Flowing from the Robin Hood Foundation Veterans Summit in New York City aboard the Intrepid Sea, Air and Space Museum, these words from Medal of Honor recipient Staff Sgt. Salvatore Giunta and Augusta Mayor Deke Copenhaver:
Sgt. Giunta: “In the Army, the only time you hear the word, ‘I’ is for someone to say I screwed up to take responsibility for their actions.”
Mayor Copenhaver: “In a society that all too often seems focused on pointing fingers and placing blame as opposed to joining hands with a focus on proactively solving major issues, Sal’s words hit home with me, and it was an honor to be there to hear him speak them.”
The question is: How do our veterans assimilate into a society that is so fragmented and disorganized as compared to a structured military environment? How do our vets merge into a squabbling community that never seems to function as a team? Where is the feeling of accomplishment in most civilian jobs as compared to the unity and teamwork that they suddenly step away from?
After facing a life of responsibility and life-and-death situations where everyone is on the same page, it is a bewildering experience to find that their civilian counterparts seem stuck on the “I” and “me” and never “us” or “we” teamwork train, and instead languish on trivial things like American Idol and, “What are we going to wear tonight” with “responsibility” being a foreign word.
Businesses should be aware that we have a pool of young men and women who are far and above their civilian counterparts in self-discipline, maturity, and not being satisfied with mediocrity. These young men and women are eager to take on responsibilities far beyond their civilian peers.
Supervisors and managers should realize that a treasure trove of talented young men and women is available with abilities far and above their civilian counterparts who have never experienced military life and training. Most veterans have highly trained skills that can blend into almost any occupation.
These men and women are potential leaders who can have a profound difference in the overall success and profitability of businesses. Pride, leadership, responsibility, achievement, teamwork, and never accepting failure or being satisfied with mediocrity has been instilled in their mind and body.
A possible solution to the question of assimilation could be that our veterans be given credit for values that are not likely instilled in their civilian peers and be considered for higher entry-level positions of responsibility than their civilian counterparts.
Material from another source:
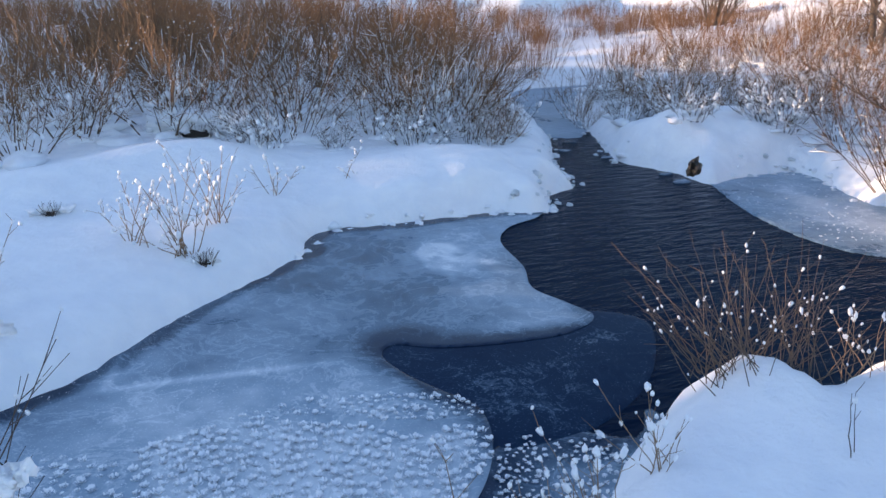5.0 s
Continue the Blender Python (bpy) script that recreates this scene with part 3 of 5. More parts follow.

Sadly, it seems our veterans are viewed as head cases by employers instead of recognizing their potential and almost fearing the maturity and level of competence of these young patriots.
It is this manner of thinking by employers that needs to be addressed.
I suspect many of our veterans become frustrated with occupations that are far below their level of experience and leadership. Leaving the service of our country to enter the civilian job market should not be a step down.